DE VRIES – Eu concordo com ele. Mas, veja o que aconteceu: nós levantamos aqui na secretaria 2.190 deslizamentos. O maior é equivalente a 24 campos de futebol. E de topo de morro. Então foi uma catástrofe mesmo, cíclica, independeu da ação humana. Mas nós não podemos tirar o homem disso. É o que eu disse: usamos petróleo há quanto tempo? Nós exploramos a natureza há muitos anos indevidamente. Nós fomos os carrascos. Por isso acontece uma coisa dessas. Não é à toa. Nós tivemos participação nisso. As mudanças climáticas bateram a nossa porta. Por isso nós temos que ter o conhecimento e conviver com isto.
AVS – E foi uma sucessão pelo mundo afora...
DE VRIES – Eu falei dos eventos no Amazonas e teve também nos Estados Unidos, Austrália, China, Índia, agora no Japão, primeiro mundo, altamente preparado. E, no entanto, aquele murinho que fizeram para conter o mar, a água passou por cima. Vimos que o homem não consegue nada frente à natureza.
AVS – E já se fala na questão ambiental há muito tempo...
DE VRIES – Eu em lembro, em 1979 ou 1980, houve um congresso nacional de arquitetura e eu fui como estudante. Lá encontramos o professor e ecologista José Lutzemberger, [que era] contra a usina nuclear em Angra dos Reis. Até fizemos um protesto. Hoje, 30 anos depois, é que se está vendo a possibilidade da fuga, em caso de problemas em Angra, pelo mar, porque ali também é uma zona de deslizamentos. Se houver deslizamento, como as pessoas vão sair de lá? Como que nós convivemos com uma usina nuclear e não temos plano de fuga? Criticar é muito fácil, trabalhar é difícil.
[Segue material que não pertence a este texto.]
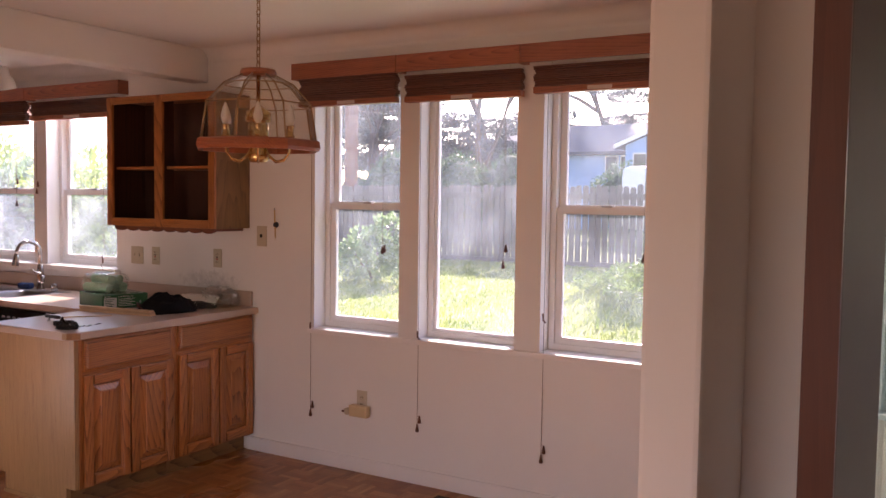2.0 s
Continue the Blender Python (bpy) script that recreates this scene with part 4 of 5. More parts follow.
for x, z1, cl in ((-3.235, 0.30, 0.815), (-2.487, 0.315, 0.83), (-1.745, 0.265, 0.985)):
    pull_cord(x, YW - 0.012, 2.15, z1, "thin brown blind cord hanging down the wall", (0.0, 0.05), cl)
for x, z1, t in ((-2.724, 1.29, (0, 0.008)), (-1.974, 1.245, (0, 0.085)), (-1.24, 1.31, (0, 0.01))):
    pull_cord(x, YW - 0.02, 2.10, z1, "blind lift cord with wooden tassels before a window", t)
for x, z1, t in ((-6.04, 1.505, (0, 0.165)), (-5.798, 1.60, (0, 0.05)), (-6.782, 1.14, (0,))):
    pull_cord(x, YW - 0.02, 2.10, z1, "blind lift cord with wooden tassels by the sink", t)
c_ = thing("pull_cord", Matrix.Translation((-4.783, 4.54, ct(-4.78))), "long blind cord resting on the worktop", "cord", "blind cords")
bm = bmesh.new()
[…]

AVS – O senhor acha então que a Campanha da Fraternidade com este tema é válida?
DE VRIES – Vem ao encontro disso tudo, está na hora certa, vai falar do sentimento das pessoas em relação à natureza. Eu acho que é o momento certo. Parabéns.
AVS – As pessoas devem realmente ser levadas a refletir sobre a ligação homem-natureza?
DE VRIES – Exatamente. Eu não sei explicar isto, mas não creio muito em coincidência. Talvez os bispos já sabiam de coisas que nós não sabemos, por isso terem apresentado este tema para a campanha deste ano. Quem sabe?